> EXERCISE DETAILS:
Only the lines from the top of the listing below to the line that has "out, seen = [], set()" should be echoed, with both ends kept and pictures left out.

> DATA EXCERPT:
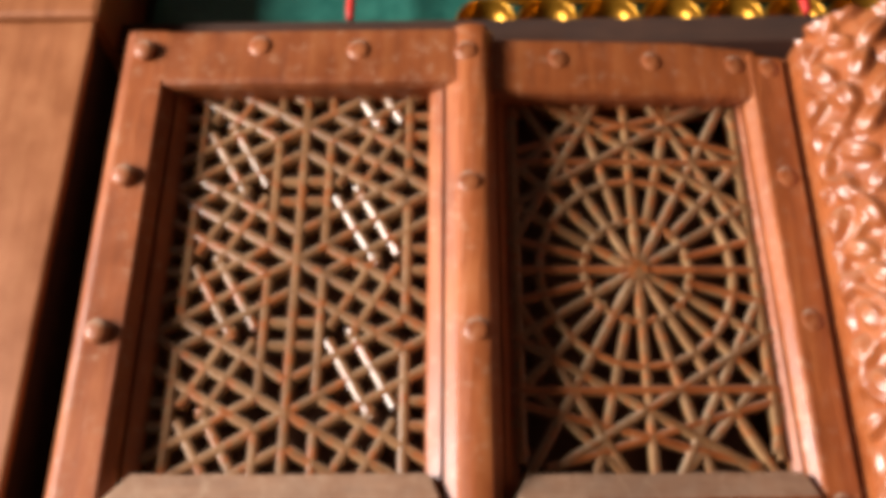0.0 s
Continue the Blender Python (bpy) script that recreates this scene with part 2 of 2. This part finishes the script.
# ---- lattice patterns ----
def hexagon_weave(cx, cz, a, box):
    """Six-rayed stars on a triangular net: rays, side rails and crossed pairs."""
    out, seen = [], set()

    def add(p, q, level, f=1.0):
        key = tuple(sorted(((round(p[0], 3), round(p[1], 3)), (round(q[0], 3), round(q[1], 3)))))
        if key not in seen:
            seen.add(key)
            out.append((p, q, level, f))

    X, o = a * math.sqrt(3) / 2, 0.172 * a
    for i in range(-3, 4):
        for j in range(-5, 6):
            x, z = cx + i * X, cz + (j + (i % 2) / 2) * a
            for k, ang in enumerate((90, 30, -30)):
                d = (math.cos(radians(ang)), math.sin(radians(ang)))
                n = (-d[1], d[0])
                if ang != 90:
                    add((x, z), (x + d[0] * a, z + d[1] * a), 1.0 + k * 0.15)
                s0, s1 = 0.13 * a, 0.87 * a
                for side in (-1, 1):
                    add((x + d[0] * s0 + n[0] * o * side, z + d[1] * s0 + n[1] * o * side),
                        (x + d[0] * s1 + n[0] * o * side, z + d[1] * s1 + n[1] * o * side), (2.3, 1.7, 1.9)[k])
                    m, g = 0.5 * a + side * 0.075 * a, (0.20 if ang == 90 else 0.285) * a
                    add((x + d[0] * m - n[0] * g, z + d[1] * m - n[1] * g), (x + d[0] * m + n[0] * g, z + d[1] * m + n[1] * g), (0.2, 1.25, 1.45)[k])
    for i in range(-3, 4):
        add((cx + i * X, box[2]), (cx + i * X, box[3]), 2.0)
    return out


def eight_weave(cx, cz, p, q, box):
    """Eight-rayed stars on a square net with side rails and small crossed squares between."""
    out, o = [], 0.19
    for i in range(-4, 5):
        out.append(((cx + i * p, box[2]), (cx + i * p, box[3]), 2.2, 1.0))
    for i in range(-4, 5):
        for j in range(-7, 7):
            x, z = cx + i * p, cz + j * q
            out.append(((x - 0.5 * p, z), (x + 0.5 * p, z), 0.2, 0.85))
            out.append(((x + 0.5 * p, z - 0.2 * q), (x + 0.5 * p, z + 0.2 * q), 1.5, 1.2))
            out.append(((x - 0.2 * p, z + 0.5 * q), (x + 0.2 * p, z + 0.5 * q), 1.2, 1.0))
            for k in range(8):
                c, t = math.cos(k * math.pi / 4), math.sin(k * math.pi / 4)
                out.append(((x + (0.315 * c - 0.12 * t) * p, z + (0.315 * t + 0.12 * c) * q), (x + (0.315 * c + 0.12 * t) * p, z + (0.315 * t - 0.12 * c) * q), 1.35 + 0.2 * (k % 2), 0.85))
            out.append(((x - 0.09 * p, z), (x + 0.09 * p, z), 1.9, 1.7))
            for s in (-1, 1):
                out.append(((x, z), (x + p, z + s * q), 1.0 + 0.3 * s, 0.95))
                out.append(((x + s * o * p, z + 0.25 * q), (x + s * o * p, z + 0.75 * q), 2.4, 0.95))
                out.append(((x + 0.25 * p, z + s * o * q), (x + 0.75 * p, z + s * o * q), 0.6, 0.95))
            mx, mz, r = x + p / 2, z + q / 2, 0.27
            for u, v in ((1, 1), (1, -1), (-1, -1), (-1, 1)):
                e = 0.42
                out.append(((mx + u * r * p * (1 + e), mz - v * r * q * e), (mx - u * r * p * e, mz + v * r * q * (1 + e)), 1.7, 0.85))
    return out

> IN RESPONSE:
0.0 s
Continue the Blender Python (bpy) script that recreates this scene with part 2 of 2. This part finishes the script.
# ---- lattice patterns ----
def hexagon_weave(cx, cz, a, box):
    """Six-rayed stars on a triangular net: rays, side rails and crossed pairs."""
    out, seen = [], set()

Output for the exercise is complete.